The Lifeline Program’s Afterlife Problem

The Lifeline Program’s Afterlife Problem

Truth on the Market
Truth on the MarketMay 6, 2026

Key Takeaways

  • OIG found $5 M paid to 116k deceased Lifeline subscribers
  • USF contribution factor rose to 37%, increasing consumer surcharge
  • State opt‑out from National Verifier enables fraud through outdated mortality data
  • Federal verification and secondary‑consent could cut dead‑subscriber fraud
  • Overly strict compliance risks pushing providers out of low‑margin markets

Pulse Analysis

The Lifeline program, financed through the Universal Service Fund (USF), has become a cornerstone of U.S. broadband policy, extending discounted phone and internet services to millions of low‑income households. Yet as the USF contribution factor swelled to 37%, the program’s fiscal pressure intensified, turning each fraudulent payout into a direct cost to all telecom customers. Recent OIG findings expose a systemic weakness: providers exploiting state‑run verification gaps to claim reimbursements for deceased individuals, siphoning roughly $5 million over five years. This leakage not only erodes the program’s budget but also undermines public confidence in a subsidy meant to bridge the digital divide.

Fragmented verification is at the heart of the problem. States that opted out of the National Lifeline Accountability Database (NLAD) rely on legacy systems lacking real‑time mortality checks, creating a fertile environment for duplicate and post‑mortem enrollments. California’s removal of Social Security number requirements exemplifies how divergent state policies can cripple federal oversight. By consolidating all enrollments under the federal National Verifier, the FCC would gain uniform access to authoritative death and identity databases, eliminating the patchwork that currently fuels abuse. A single, automated verification platform would also simplify compliance for carriers operating across multiple jurisdictions, reducing administrative overhead while tightening security.

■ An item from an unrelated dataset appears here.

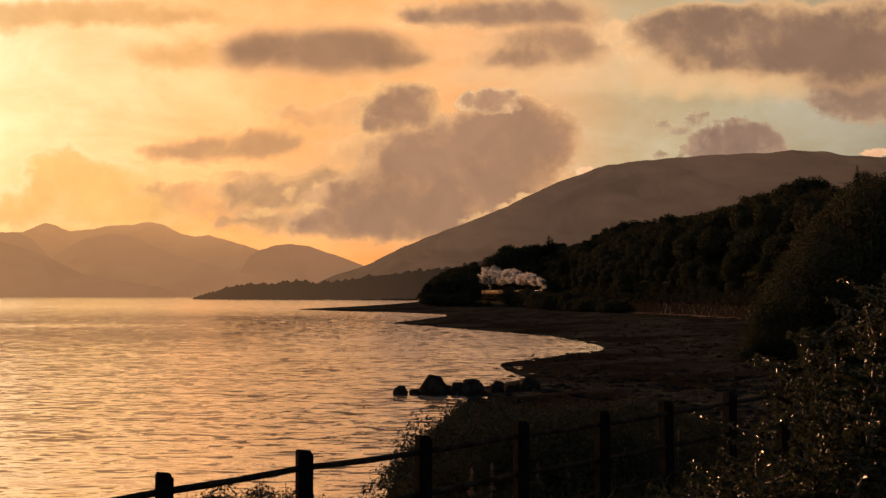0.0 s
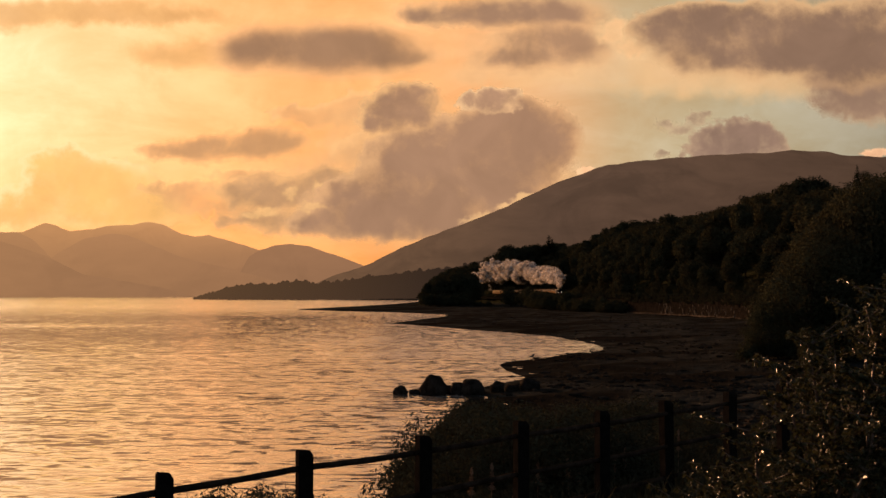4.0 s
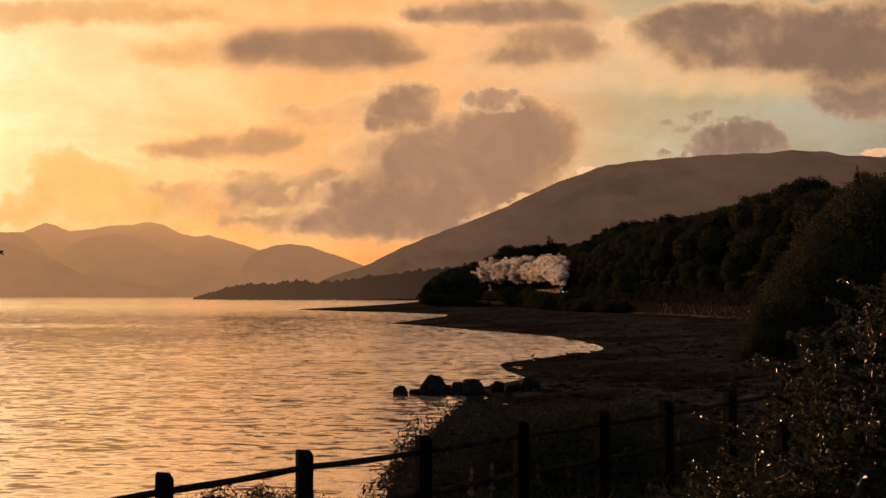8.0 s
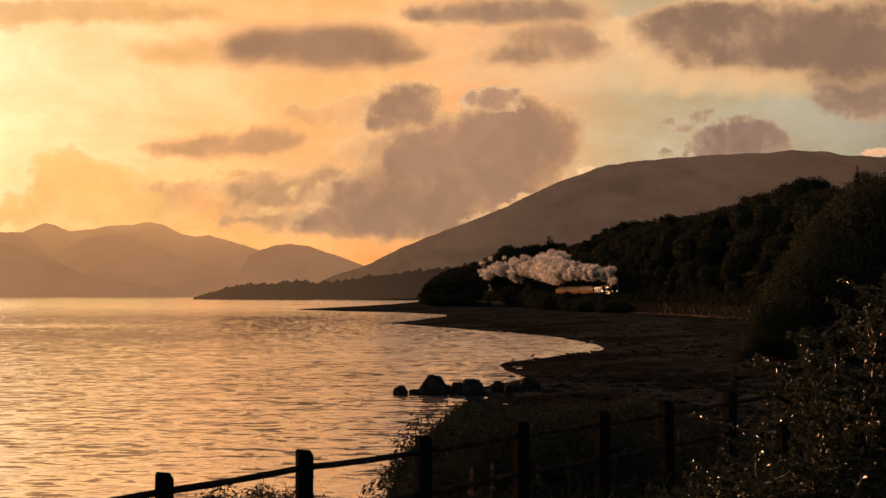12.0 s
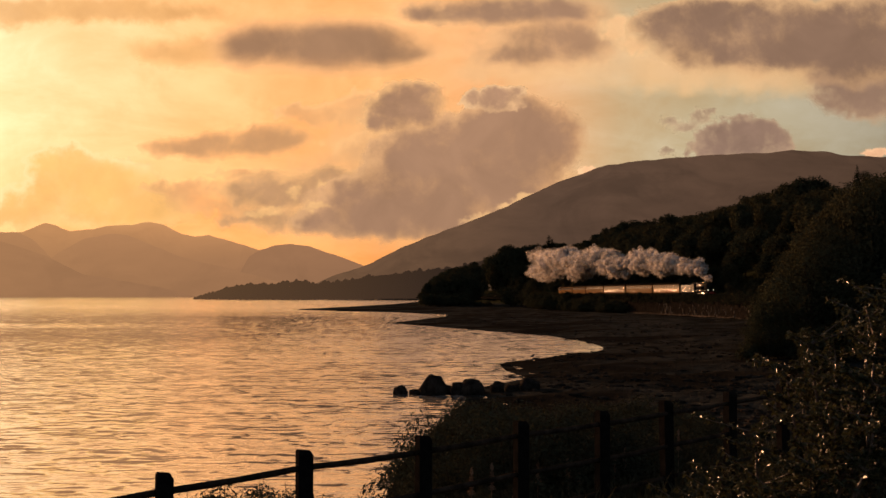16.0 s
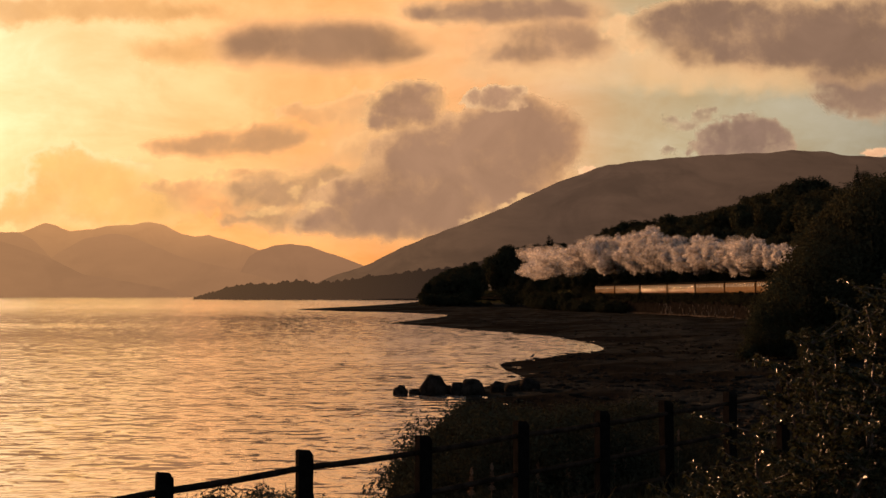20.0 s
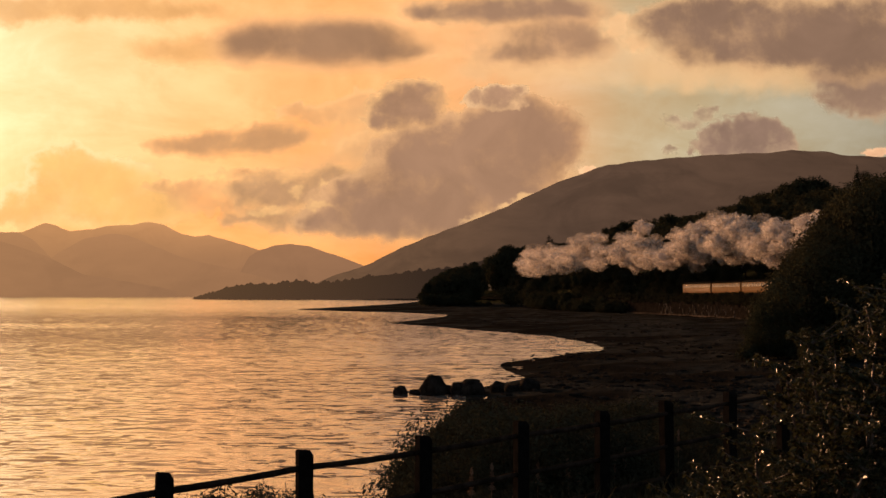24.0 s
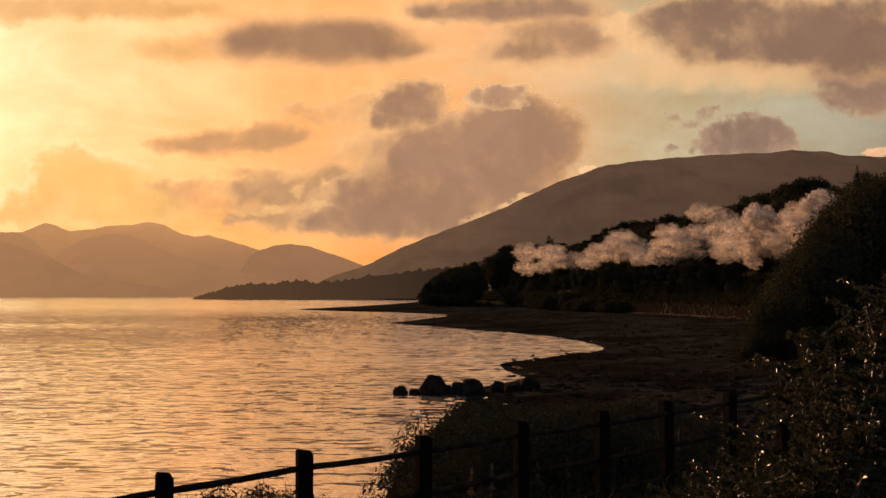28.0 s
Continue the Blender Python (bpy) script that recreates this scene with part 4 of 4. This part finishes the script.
def build_oak_shrub():
    rng = random.Random(77)
    shrub = tagged(new("oak_shrub"), "young oak scrub with glossy lobed leaves beside the fence", "shrub")
    base = Vector((3.5, 7.9, ground_z(3.5, 7.9)))
    shrub.matrix_basis = Matrix.Translation(base)
    twigs = []
    for k in range(38):
        foot = Vector((rng.uniform(-0.8, -0.05), rng.uniform(-0.6, 0.9), -0.1))
        if k < 19:
            foot = Vector((-1.62 + 0.078 * k, rng.uniform(-0.6, 0.8), -0.1))
        high = max(0.4, min(2.75, 0.78 + (foot.x + 1.2) * 1.4 + rng.uniform(-0.25, 0.25)))
        bm, p = blank(), foot.copy()
        lean = Vector((rng.uniform(-0.05, 0.25), rng.uniform(-0.2, 0.2), 1)).normalized()
        steps = 7
        for s in range(steps):
            q = p + (lean + Vector((rng.gauss(0, 0.13), rng.gauss(0, 0.13), 0))) * (high / steps)
            tube(bm, p, q, 0.022 * (1 - s / steps) + 0.006, 0.022 * (1 - (s + 1) / steps) + 0.006, 6)
            if s > 0:
                for _ in range(3):
                    a = rng.uniform(0, 6.28)
                    d = Vector((math.cos(a), math.sin(a), rng.uniform(0.1, 0.8))).normalized()
                    e = q + d * rng.uniform(0.18, 0.5)
                    tube(bm, q, e, 0.007, 0.003, 4)
                    twigs.append((q, e))
            p = q
        twigs.append((p - lean * 0.3, p + lean * 0.06))
        part("stem", bm, TWIG, shrub)
    one_v, one_f = [], []
    oak_leaf(one_v, one_f, Matrix.Identity(4))
    single = raw_mesh("leaf", one_v, one_f, LEAF_OAK)
    verts, faces, singles = [], [], 0
    for q, e in twigs:
        for _ in range(50):
            t = rng.uniform(0.15, 1.05)
            c = q.lerp(e, t)
            a = rng.uniform(0, 6.28)
            m = Matrix.Translation(c) @ Euler((rng.gauss(0, 0.6), rng.gauss(0.1, 0.5), a)).to_matrix().to_4x4() @ Matrix.Scale(rng.uniform(0.026, 0.058), 4)
            if c.y < -0.25 and singles < 300 and rng.random() < 0.6:
                part("leaf", single, LEAF_OAK, shrub, m=m)
                singles += 1
            else:
                oak_leaf(verts, faces, m)
    tagged(part("foliage", raw_mesh("foliage", verts, faces, LEAF_OAK), LEAF_OAK, shrub), kind="stuff")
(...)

Beyond centralizing verification, a secondary‑consent mechanism offers a low‑burden, high‑impact safeguard. Requiring a brief confirmation—via text or app notification—before finalizing an enrollment or benefit transfer ensures that the subscriber actively approves the transaction. This step thwarts fraudulent use of stolen identities and catches unauthorized transfers before funds are disbursed. Crucially, the measure adds negligible friction for legitimate users, preserving Lifeline’s accessibility while delivering measurable fraud reductions. Together, federal verification and secondary consent strike a balanced reform: they protect taxpayer dollars, sustain affordable connectivity for vulnerable households, and keep the program politically viable without imposing prohibitive costs on providers.